- **What this task involves**: Give an exact transcription of every line, dropping the images.

- **Given information**:
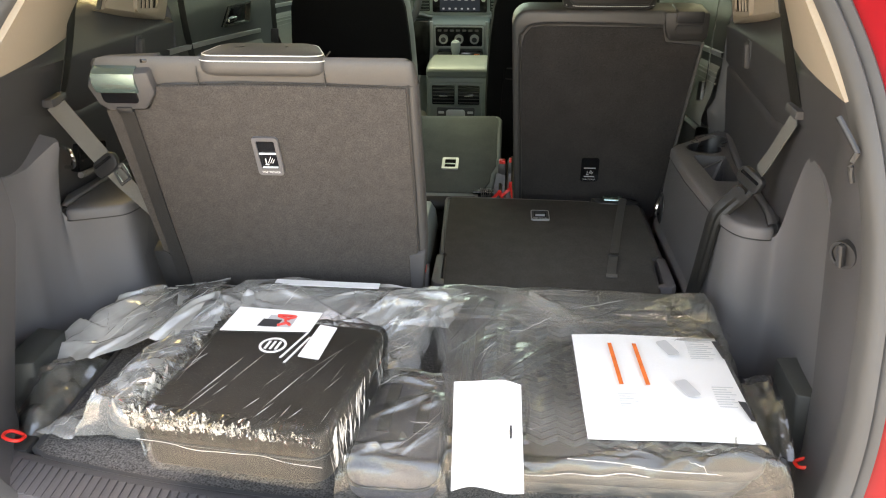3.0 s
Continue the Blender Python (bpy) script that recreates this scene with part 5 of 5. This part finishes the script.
bag_r = sack("plastic_bag", [(0.085, 0.860), (0.592, 0.850), (0.606, 1.385), (0.03, 1.385)], lambda x, y: ztop_r + 0.0005 + 0.020 * ramp01((y - 1.20) / 0.10), lambda x, y: -0.014 + 0.02 * ramp01((y - 1.2) / 0.1), "creased clear plastic bag over rubber mats", film, 1,
             [(7, 0.10, 0.235, 0.95, 1.3, 1.1, 0.3, 0.26, 0.010), (9, 0.12, 0.58, 0.855, 0.90, 0.05, 0.2, 0.3, 0.012), (8, 0.15, 0.58, 1.2, 1.37, 2.9, 0.3, 0.35, 0.010), (9, 0.52, 0.60, 0.86, 0.93, 2.3, 0.5, 0.12, 0.010), (14, 0.08, 0.235, 0.95, 1.32, 1.0, 0.5, 0.24, 0.009), (9, 0.30, 0.60, 0.852, 0.868, 0.1, 0.3, 0.2, 0.006)], 26, puff=0.002)
bag_l = sack("plastic_bag", [(-0.612, 0.978), (-0.095, 0.888), (0.105, 1.352), (-0.36, 1.37)], lambda x, y: -0.010 + (ztop_l + 0.014) * ramp01((x + 0.54) / 0.06) * ramp01((y - 0.93) / 0.04) + 0.05 * ramp01((y - 1.17) / 0.15), lambda x, y: -0.012 + 0.075 * ramp01((y - 1.12) / 0.2), "creased clear plastic bag over floor mats", film_l, 2,
             [(16, -0.58, -0.33, 0.97, 1.2, 0.75, 0.4, 0.22, 0.022), (8, -0.56, -0.28, 0.92, 1.02, -0.1, 0.4, 0.16, 0.016), (14, -0.35, 0.08, 1.14, 1.34, 0.15, 0.45, 0.26, 0.020), (6, -0.06, 0.08, 1.1, 1.3, 0.9, 0.4, 0.18, 0.012)], 80, jag=0.010)


def loose_end(parent, corners, high, seed, folds, nx=150, ny=50, lines=40, m=film_roll):
    """The loose end of a bag: a low roll of film with long folds."""
    c = [Vector(q) for q in corners]
    U, V = np.meshgrid(np.linspace(0, 1, nx), np.linspace(0, 1, ny))
    X, Y, Z = ((c[0][k] * (1 - U) + c[1][k] * U) * (1 - V) + (c[3][k] * (1 - U) + c[2][k] * U) * V for k in range(3))
    Z = Z + high * np.sin(math.pi * np.clip(V * 1.05, 0, 1)) ** 0.7 * (0.8 + 0.3 * np.sin(7 * U + seed)) + fold_field(X, Y, folds, seed)
    X, Y = rough_edge(X, Y, U, V, seed, 0.008)
    ob = film_mesh("loose_end", X, Y, Z, m, parent, "crumpled open end of the bag")
    crisp_creases(ob, X, Y, Z, lines, seed, 0.12)
    return ob


loose_end(bag_l, [(-0.46, 1.205, 0.050), (0.075, 1.245, 0.050), (0.120, 1.362, 0.066), (-0.52, 1.385, 0.060)], 0.024, 3, [(14, -0.5, 0.1, 1.22, 1.37, 0.1, 0.4, 0.26, 0.020), (5, -0.02, 0.1, 1.24, 1.36, 0.9, 0.5, 0.12, 0.012)])
loose_end(bag_l, [(-0.745, 1.150, -0.030), (-0.43, 1.200, 0.052), (-0.40, 1.385, 0.078), (-0.60, 1.375, 0.045)], 0.016, 8, [(14, -0.72, -0.42, 1.17, 1.37, 0.7, 0.4, 0.22, 0.016)], 110, 70)
loose_end(bag_r, [(0.055, 1.275, 0.056), (0.60, 1.255, 0.056), (0.608, 1.392, 0.004), (0.028, 1.392, 0.004)], 0.012, 5, [(14, 0.05, 0.6, 1.27, 1.38, 2.9, 0.35, 0.3, 0.012)], 150, 50, 16, film)
slip = tagged(part("paper_slip", hexa([(-0.285, 1.318, 0.100), (-0.07, 1.312, 0.100), (-0.07, 1.335, 0.100), (-0.285, 1.340, 0.100), (-0.285, 1.318, 0.1008), (-0.07, 1.312, 0.1008), (-0.07, 1.335, 0.1008), (-0.285, 1.340, 0.1008)]), paper), "white paper slip at the back of the bag", "paper slip")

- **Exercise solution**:
3.0 s
Continue the Blender Python (bpy) script that recreates this scene with part 5 of 5. This part finishes the script.
bag_r = sack("plastic_bag", [(0.085, 0.860), (0.592, 0.850), (0.606, 1.385), (0.03, 1.385)], lambda x, y: ztop_r + 0.0005 + 0.020 * ramp01((y - 1.20) / 0.10), lambda x, y: -0.014 + 0.02 * ramp01((y - 1.2) / 0.1), "creased clear plastic bag over rubber mats", film, 1,
             [(7, 0.10, 0.235, 0.95, 1.3, 1.1, 0.3, 0.26, 0.010), (9, 0.12, 0.58, 0.855, 0.90, 0.05, 0.2, 0.3, 0.012), (8, 0.15, 0.58, 1.2, 1.37, 2.9, 0.3, 0.35, 0.010), (9, 0.52, 0.60, 0.86, 0.93, 2.3, 0.5, 0.12, 0.010), (14, 0.08, 0.235, 0.95, 1.32, 1.0, 0.5, 0.24, 0.009), (9, 0.30, 0.60, 0.852, 0.868, 0.1, 0.3, 0.2, 0.006)], 26, puff=0.002)
bag_l = sack("plastic_bag", [(-0.612, 0.978), (-0.095, 0.888), (0.105, 1.352), (-0.36, 1.37)], lambda x, y: -0.010 + (ztop_l + 0.014) * ramp01((x + 0.54) / 0.06) * ramp01((y - 0.93) / 0.04) + 0.05 * ramp01((y - 1.17) / 0.15), lambda x, y: -0.012 + 0.075 * ramp01((y - 1.12) / 0.2), "creased clear plastic bag over floor mats", film_l, 2,
             [(16, -0.58, -0.33, 0.97, 1.2, 0.75, 0.4, 0.22, 0.022), (8, -0.56, -0.28, 0.92, 1.02, -0.1, 0.4, 0.16, 0.016), (14, -0.35, 0.08, 1.14, 1.34, 0.15, 0.45, 0.26, 0.020), (6, -0.06, 0.08, 1.1, 1.3, 0.9, 0.4, 0.18, 0.012)], 80, jag=0.010)


def loose_end(parent, corners, high, seed, folds, nx=150, ny=50, lines=40, m=film_roll):
    """The loose end of a bag: a low roll of film with long folds."""
    c = [Vector(q) for q in corners]
    U, V = np.meshgrid(np.linspace(0, 1, nx), np.linspace(0, 1, ny))
    X, Y, Z = ((c[0][k] * (1 - U) + c[1][k] * U) * (1 - V) + (c[3][k] * (1 - U) + c[2][k] * U) * V for k in range(3))
    Z = Z + high * np.sin(math.pi * np.clip(V * 1.05, 0, 1)) ** 0.7 * (0.8 + 0.3 * np.sin(7 * U + seed)) + fold_field(X, Y, folds, seed)
    X, Y = rough_edge(X, Y, U, V, seed, 0.008)
    ob = film_mesh("loose_end", X, Y, Z, m, parent, "crumpled open end of the bag")
    crisp_creases(ob, X, Y, Z, lines, seed, 0.12)
    return ob


loose_end(bag_l, [(-0.46, 1.205, 0.050), (0.075, 1.245, 0.050), (0.120, 1.362, 0.066), (-0.52, 1.385, 0.060)], 0.024, 3, [(14, -0.5, 0.1, 1.22, 1.37, 0.1, 0.4, 0.26, 0.020), (5, -0.02, 0.1, 1.24, 1.36, 0.9, 0.5, 0.12, 0.012)])
loose_end(bag_l, [(-0.745, 1.150, -0.030), (-0.43, 1.200, 0.052), (-0.40, 1.385, 0.078), (-0.60, 1.375, 0.045)], 0.016, 8, [(14, -0.72, -0.42, 1.17, 1.37, 0.7, 0.4, 0.22, 0.016)], 110, 70)
loose_end(bag_r, [(0.055, 1.275, 0.056), (0.60, 1.255, 0.056), (0.608, 1.392, 0.004), (0.028, 1.392, 0.004)], 0.012, 5, [(14, 0.05, 0.6, 1.27, 1.38, 2.9, 0.35, 0.3, 0.012)], 150, 50, 16, film)
slip = tagged(part("paper_slip", hexa([(-0.285, 1.318, 0.100), (-0.07, 1.312, 0.100), (-0.07, 1.335, 0.100), (-0.285, 1.340, 0.100), (-0.285, 1.318, 0.1008), (-0.07, 1.312, 0.1008), (-0.07, 1.335, 0.1008), (-0.285, 1.340, 0.1008)]), paper), "white paper slip at the back of the bag", "paper slip")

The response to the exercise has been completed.